*SHORT PROBLEM*
Transcribe the whole listing without a single picture.

*SUPPLIED MATERIAL*
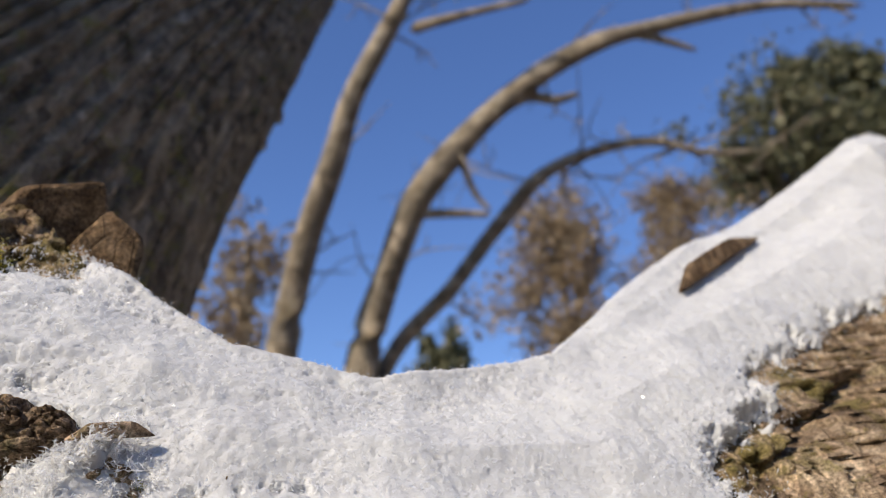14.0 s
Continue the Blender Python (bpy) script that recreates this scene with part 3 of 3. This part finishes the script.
def sprigs(u, a, n, length, seed, leaflets=10):
    """Feathery moss shoots: each an arching axis with small pointed leaflets on both sides. Returns verts and triangles."""
    rng = np.random.default_rng(seed)
    k = len(u)
    base = np.stack([u, a, n], -1)
    way = 2.6 * fbm(u / 0.016, a / 0.016, seed + 2, 2) - 1.4 + rng.normal(0, 0.75, k)  # neighbours lean alike, mostly downhill
    flow = np.stack([np.cos(way), np.sin(way), 0 * way], -1)
    rise = rng.uniform(0.35, 1.1, k)[:, None] * [[0.0, 0.0, 1.0]]
    axis = flow * rng.uniform(0.3, 0.9, (k, 1)) + rise
    axis /= np.linalg.norm(axis, axis=1)[:, None]
    bend = flow * rng.uniform(0.2, 0.9, (k, 1)) + rng.normal(0, 0.35, (k, 3)) + [0, -0.15, -0.6]
    L = length[:, None, None]
    fr = np.linspace(0.0, 1.0, leaflets + 1)[None, :, None]
    stalk = base[:, None] + axis[:, None] * fr * L + bend[:, None] * (fr ** 2) * L * 0.5
    fr = fr[:, :-1]
    fwd = stalk[:, 1:] - stalk[:, :-1]
    fwd = fwd / (np.linalg.norm(fwd, axis=2)[..., None] + 1e-9)
    across = np.cross(fwd, rng.normal(0, 0.5, (k, 1, 3)) + [0, 0, 1.0])
    across /= np.linalg.norm(across, axis=2)[..., None] + 1e-9
    turn = (np.arange(leaflets) % 2 * 2 - 1.0)[None, :, None]
    lift = np.cross(across, fwd) * rng.normal(0.25, 0.45, (k, leaflets, 1))
    tip = stalk[:, :-1] + (fwd * 0.85 + across * turn * 0.75 + lift) * L * (0.29 - 0.12 * fr) * rng.uniform(0.7, 1.3, (k, leaflets, 1))
    v = np.concatenate([stalk, tip], 1)
    per = 2 * leaflets + 1
    one = np.stack([np.arange(leaflets), np.arange(leaflets) + 1, np.arange(leaflets) + leaflets + 1], -1)
    f = (np.arange(k)[:, None, None] * per + one[None]).reshape(-1, 3)
    v = v.reshape(-1, 3)
    return out(v[:, 0], v[:, 1], v[:, 2]), f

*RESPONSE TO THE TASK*
14.0 s
Continue the Blender Python (bpy) script that recreates this scene with part 3 of 3. This part finishes the script.
def sprigs(u, a, n, length, seed, leaflets=10):
    """Feathery moss shoots: each an arching axis with small pointed leaflets on both sides. Returns verts and triangles."""
    rng = np.random.default_rng(seed)
    k = len(u)
    base = np.stack([u, a, n], -1)
    way = 2.6 * fbm(u / 0.016, a / 0.016, seed + 2, 2) - 1.4 + rng.normal(0, 0.75, k)  # neighbours lean alike, mostly downhill
    flow = np.stack([np.cos(way), np.sin(way), 0 * way], -1)
    rise = rng.uniform(0.35, 1.1, k)[:, None] * [[0.0, 0.0, 1.0]]
    axis = flow * rng.uniform(0.3, 0.9, (k, 1)) + rise
    axis /= np.linalg.norm(axis, axis=1)[:, None]
    bend = flow * rng.uniform(0.2, 0.9, (k, 1)) + rng.normal(0, 0.35, (k, 3)) + [0, -0.15, -0.6]
    L = length[:, None, None]
    fr = np.linspace(0.0, 1.0, leaflets + 1)[None, :, None]
    stalk = base[:, None] + axis[:, None] * fr * L + bend[:, None] * (fr ** 2) * L * 0.5
    fr = fr[:, :-1]
    fwd = stalk[:, 1:] - stalk[:, :-1]
    fwd = fwd / (np.linalg.norm(fwd, axis=2)[..., None] + 1e-9)
    across = np.cross(fwd, rng.normal(0, 0.5, (k, 1, 3)) + [0, 0, 1.0])
    across /= np.linalg.norm(across, axis=2)[..., None] + 1e-9
    turn = (np.arange(leaflets) % 2 * 2 - 1.0)[None, :, None]
    lift = np.cross(across, fwd) * rng.normal(0.25, 0.45, (k, leaflets, 1))
    tip = stalk[:, :-1] + (fwd * 0.85 + across * turn * 0.75 + lift) * L * (0.29 - 0.12 * fr) * rng.uniform(0.7, 1.3, (k, leaflets, 1))
    v = np.concatenate([stalk, tip], 1)
    per = 2 * leaflets + 1
    one = np.stack([np.arange(leaflets), np.arange(leaflets) + 1, np.arange(leaflets) + leaflets + 1], -1)
    f = (np.arange(k)[:, None, None] * per + one[None]).reshape(-1, 3)
    v = v.reshape(-1, 3)
    return out(v[:, 0], v[:, 1], v[:, 2]), f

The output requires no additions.